Another common oversight is the neglect of communication training and education. It is assumed that because employees know how to send an email or type a chat message, they inherently understand effective professional communication etiquette for these channels. This is a dangerous assumption. Without guidance on crafting concise emails, setting clear subject lines, or understanding when a conversation should be moved offline, the tools become instruments of inefficiency rather than enablers of productivity. Similarly, without training on instant messaging etiquette, channels can become noisy, distracting, and less effective for their intended purpose.

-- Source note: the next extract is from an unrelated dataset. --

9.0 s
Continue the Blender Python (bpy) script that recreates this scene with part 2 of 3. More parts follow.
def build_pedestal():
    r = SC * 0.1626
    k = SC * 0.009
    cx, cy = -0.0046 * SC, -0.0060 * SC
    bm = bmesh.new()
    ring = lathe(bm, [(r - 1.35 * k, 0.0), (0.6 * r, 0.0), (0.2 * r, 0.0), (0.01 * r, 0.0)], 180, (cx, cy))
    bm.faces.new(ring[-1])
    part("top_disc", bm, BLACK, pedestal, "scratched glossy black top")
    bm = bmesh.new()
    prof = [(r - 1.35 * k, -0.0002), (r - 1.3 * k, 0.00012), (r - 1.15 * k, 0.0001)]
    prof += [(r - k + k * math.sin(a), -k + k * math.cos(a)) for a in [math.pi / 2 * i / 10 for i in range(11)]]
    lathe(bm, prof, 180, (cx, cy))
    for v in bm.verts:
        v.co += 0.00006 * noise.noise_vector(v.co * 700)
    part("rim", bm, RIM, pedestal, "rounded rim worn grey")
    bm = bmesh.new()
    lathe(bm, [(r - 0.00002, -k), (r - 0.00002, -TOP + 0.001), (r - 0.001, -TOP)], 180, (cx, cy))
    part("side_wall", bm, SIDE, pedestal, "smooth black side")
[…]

The shift to remote and hybrid work models has exacerbated these issues. A 2023 Statista survey on remote work challenges in the UK highlighted communication as a significant hurdle for 61 per cent of respondents. When teams are geographically dispersed, the nuances of communication become even more critical, yet many organisations have not adapted their communication strategies to these new realities. They have simply ported old habits onto new platforms, multiplying existing inefficiencies.

Leaders frequently prioritise the speed of information exchange over the quality of information or the effectiveness of decision making. The instant gratification of a quick chat response can be deceptive; it does not necessarily mean a considered or optimal decision has been made. The absence of a structured thought process, often support by the more deliberate nature of email or formal documentation, can lead to reactive choices that require subsequent correction, ultimately wasting more time and resources. Are leaders inadvertently creating communication chaos by not defining the rules of engagement for their teams, or by prioritising their own convenience over collective efficiency?

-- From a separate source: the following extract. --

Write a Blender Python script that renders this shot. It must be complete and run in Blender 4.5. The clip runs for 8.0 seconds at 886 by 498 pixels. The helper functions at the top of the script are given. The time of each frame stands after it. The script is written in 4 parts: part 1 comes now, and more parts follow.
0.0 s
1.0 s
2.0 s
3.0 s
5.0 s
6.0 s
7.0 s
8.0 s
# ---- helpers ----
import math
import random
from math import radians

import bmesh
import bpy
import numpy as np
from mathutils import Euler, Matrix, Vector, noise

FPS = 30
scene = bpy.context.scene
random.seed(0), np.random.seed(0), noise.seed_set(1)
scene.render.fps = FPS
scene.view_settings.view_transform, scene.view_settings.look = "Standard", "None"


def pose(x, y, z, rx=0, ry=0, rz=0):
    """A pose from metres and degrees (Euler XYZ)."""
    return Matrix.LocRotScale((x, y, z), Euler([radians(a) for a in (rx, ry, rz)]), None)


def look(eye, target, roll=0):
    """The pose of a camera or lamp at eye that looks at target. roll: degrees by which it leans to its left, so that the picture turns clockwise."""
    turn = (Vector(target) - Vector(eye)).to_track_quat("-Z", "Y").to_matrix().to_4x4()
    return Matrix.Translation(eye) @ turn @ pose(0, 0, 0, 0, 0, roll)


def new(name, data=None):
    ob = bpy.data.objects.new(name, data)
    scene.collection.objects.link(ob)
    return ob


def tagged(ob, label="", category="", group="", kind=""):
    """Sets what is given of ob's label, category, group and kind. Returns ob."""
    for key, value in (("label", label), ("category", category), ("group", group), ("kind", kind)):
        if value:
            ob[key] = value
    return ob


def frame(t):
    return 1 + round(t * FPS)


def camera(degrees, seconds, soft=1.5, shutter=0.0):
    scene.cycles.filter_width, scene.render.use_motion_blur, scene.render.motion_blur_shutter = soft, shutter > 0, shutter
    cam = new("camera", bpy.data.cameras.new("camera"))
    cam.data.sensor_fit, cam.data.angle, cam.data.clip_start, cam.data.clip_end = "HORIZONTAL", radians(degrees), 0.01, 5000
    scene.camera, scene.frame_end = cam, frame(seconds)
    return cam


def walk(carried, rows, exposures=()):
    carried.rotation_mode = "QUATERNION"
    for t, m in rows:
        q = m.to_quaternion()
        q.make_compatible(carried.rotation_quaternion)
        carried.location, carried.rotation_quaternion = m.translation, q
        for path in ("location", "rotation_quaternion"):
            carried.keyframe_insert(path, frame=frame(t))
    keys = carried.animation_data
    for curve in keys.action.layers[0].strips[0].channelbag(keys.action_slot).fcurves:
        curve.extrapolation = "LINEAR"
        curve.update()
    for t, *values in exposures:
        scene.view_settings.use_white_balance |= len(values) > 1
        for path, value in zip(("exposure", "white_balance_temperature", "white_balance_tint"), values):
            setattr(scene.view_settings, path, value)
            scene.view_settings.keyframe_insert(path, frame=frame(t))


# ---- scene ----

Reclaiming Strategic Time: Beyond the False Dichotomy of Email vs Instant Messaging Business

The notion that business leaders must choose definitively between email and instant messaging represents a false dichotomy. Both tools possess inherent strengths and weaknesses, and both are indispensable within a modern organisational context. The real strategic imperative is to move beyond mere tool selection and to engineer a coherent, intentional communication ecosystem that aligns with organisational objectives, encourage focus, and maximises strategic time.

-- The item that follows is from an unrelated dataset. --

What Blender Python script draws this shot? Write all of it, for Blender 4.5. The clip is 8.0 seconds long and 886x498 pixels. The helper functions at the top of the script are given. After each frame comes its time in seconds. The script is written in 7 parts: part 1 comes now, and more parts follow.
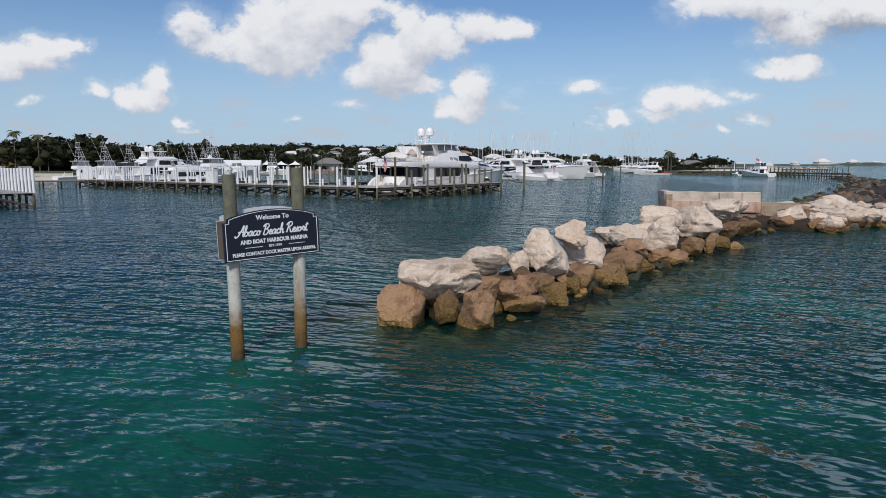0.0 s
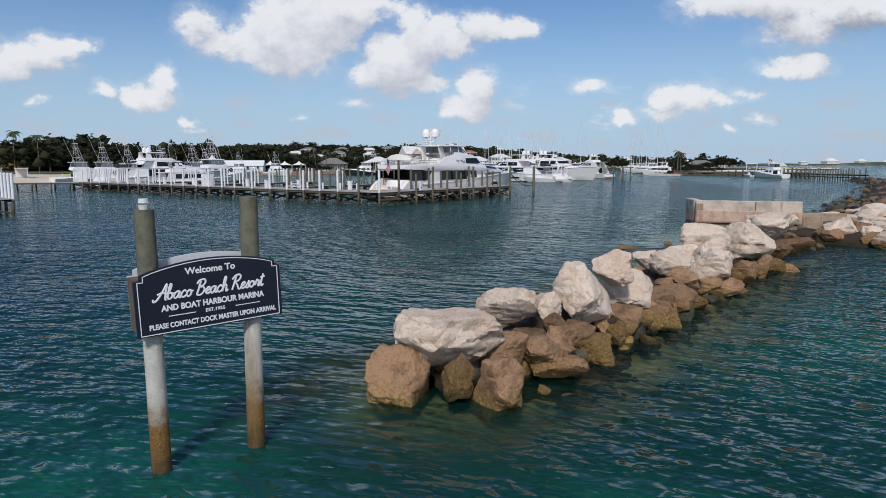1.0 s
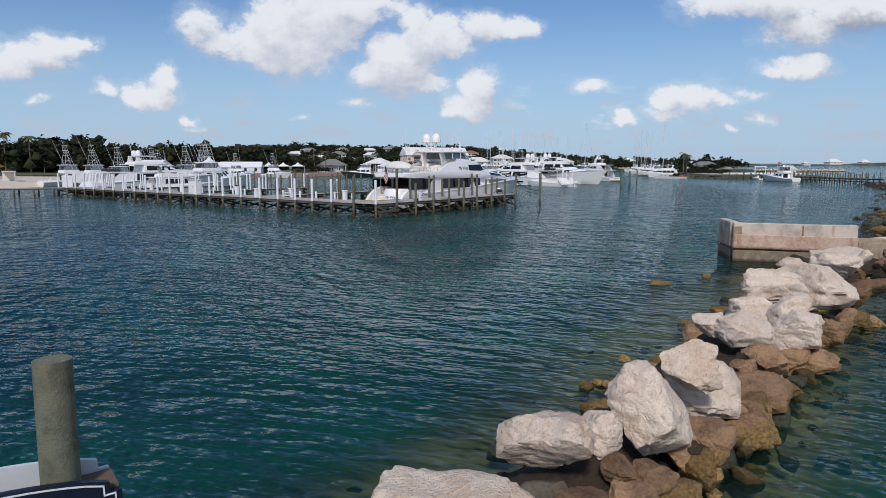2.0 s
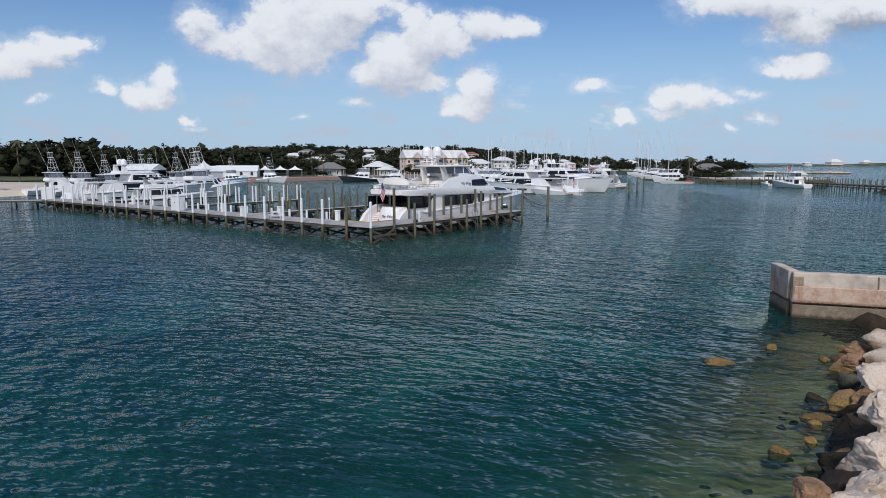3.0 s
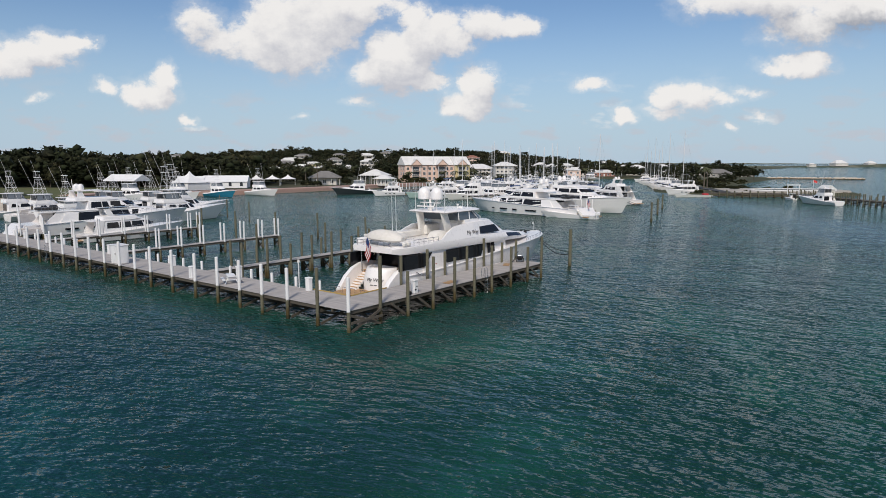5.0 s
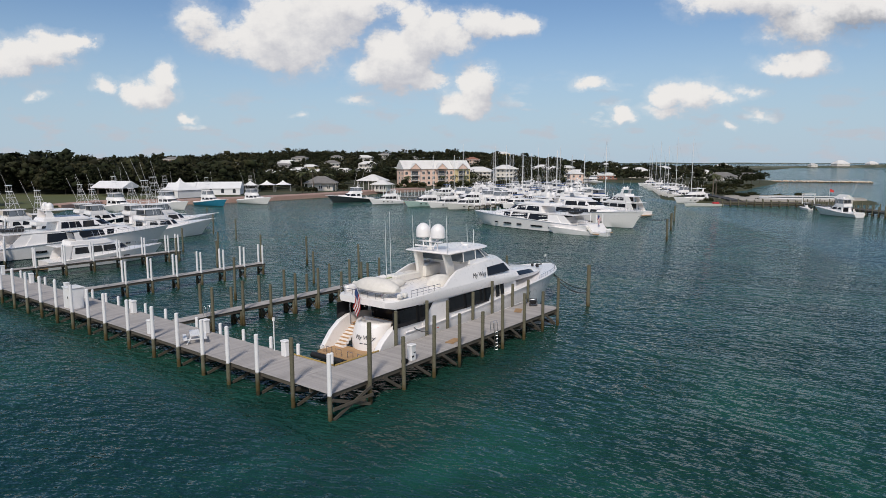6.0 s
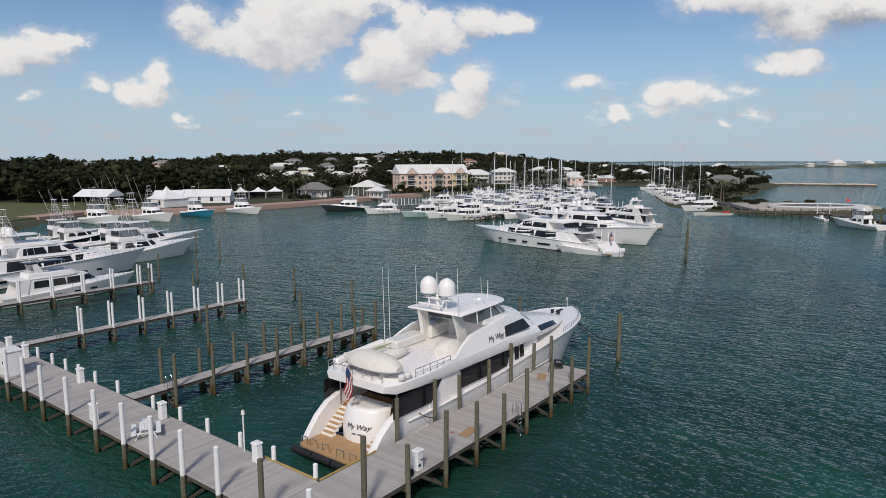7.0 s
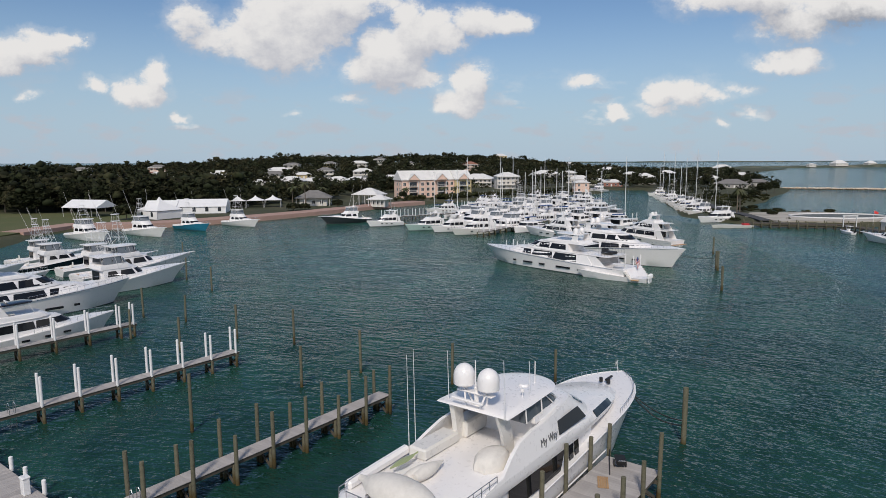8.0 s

The first step involves a rigorous audit of current communication practices. This is not about asking employees which tool they prefer, but about analysing how different communication types contribute to or detract from specific workflows and outcomes. For instance, is a daily stand up update better delivered via a brief instant message summary, a concise email, or a five minute video call? The answer depends on the information's complexity, urgency, and the need for immediate interaction.

Clear, explicit guidelines for channel usage are paramount. Organisations must define when email is the appropriate channel and when instant messaging is. As a general principle, email should be reserved for formal documentation, asynchronous updates that do not require immediate action, complex discussions requiring considered responses, external communications, and broad, non urgent announcements. Its strength lies in its ability to consolidate information, provide a searchable record, and allow recipients to process information at their own pace.

Conversely, instant messaging should be designated for urgent queries, quick coordination, informal team check ins, and short, transient discussions where immediacy is genuinely critical. It excels at encourage rapid problem solving and building team cohesion through quick, informal exchanges. However, any decision of significance or information requiring long term retention should be moved to a more durable and searchable format, such as a project management platform or a dedicated knowledge base, not left within ephemeral chat histories.

This strategic approach extends to leadership modelling. Senior leaders must consistently demonstrate the desired communication behaviours. This means resisting the urge to send non urgent emails outside of working hours, refraining from using instant messaging for complex discussions, and actively encouraging periods of 'deep work' where interruptions are minimised. This requires a conscious shift from a culture of constant connectivity to one that values focused productivity and thoughtful engagement.

Furthermore, organisations must invest in communication literacy. This involves training employees not just on how to use the software, but on the principles of effective digital communication. This includes crafting clear subject lines, structuring messages for readability, understanding audience, and knowing when to escalate a conversation to a different medium. For example, a complex issue that has been discussed for too long on instant messaging should be moved to a scheduled meeting or a detailed email to ensure clarity and resolution.

The integration of communication tools with other organisational systems is also crucial. Project management software, customer relationship management systems, and internal documentation platforms should not operate in silos. A well designed communication architecture ensures that information flows efficiently between these systems, reducing the need for redundant communication in email or instant messaging channels. For instance, project updates should ideally reside within the project management tool, with instant messages serving only to flag urgent attention or quick clarifications, and emails for formal summaries or external stakeholder communication.

Organisations that strategically define their communication channels, implement clear protocols, and encourage a culture of digital discipline report tangible benefits. They experience reduced communication overload, improved focus, and more efficient decision making. This translates directly into enhanced productivity and a stronger competitive position. For example, companies that have implemented 'no internal email Fridays' or designated 'focus hours' have reported increases in deep work and job satisfaction. A study by Statista in 2023, while highlighting communication challenges in remote work in the UK, also showed that companies with structured communication plans had higher success rates in hybrid environments.

Ultimately, the choice between email and instant messaging for business is a distraction from the larger challenge of strategic communication design. Leaders must stop asking which tool is 'better' and start asking how each tool can be optimally deployed within a comprehensive communication strategy. If leaders continue to treat communication as an operational afterthought rather than a strategic imperative, what are the long term costs to innovation, employee retention, and competitive advantage? The time for reactive tool adoption is over; the era of strategic communication architecture has arrived.

Key Takeaway

The debate between email and instant messaging in business is a misleading oversimplification. Neither platform is inherently superior; their utility and efficiency are entirely determined by the strategic communication framework an organisation establishes. Leaders must move beyond tool selection to design explicit protocols, model disciplined usage, and integrate communication channels into a cohesive ecosystem that prioritises focused work and effective decision making, thereby transforming communication from a time sink into a strategic asset.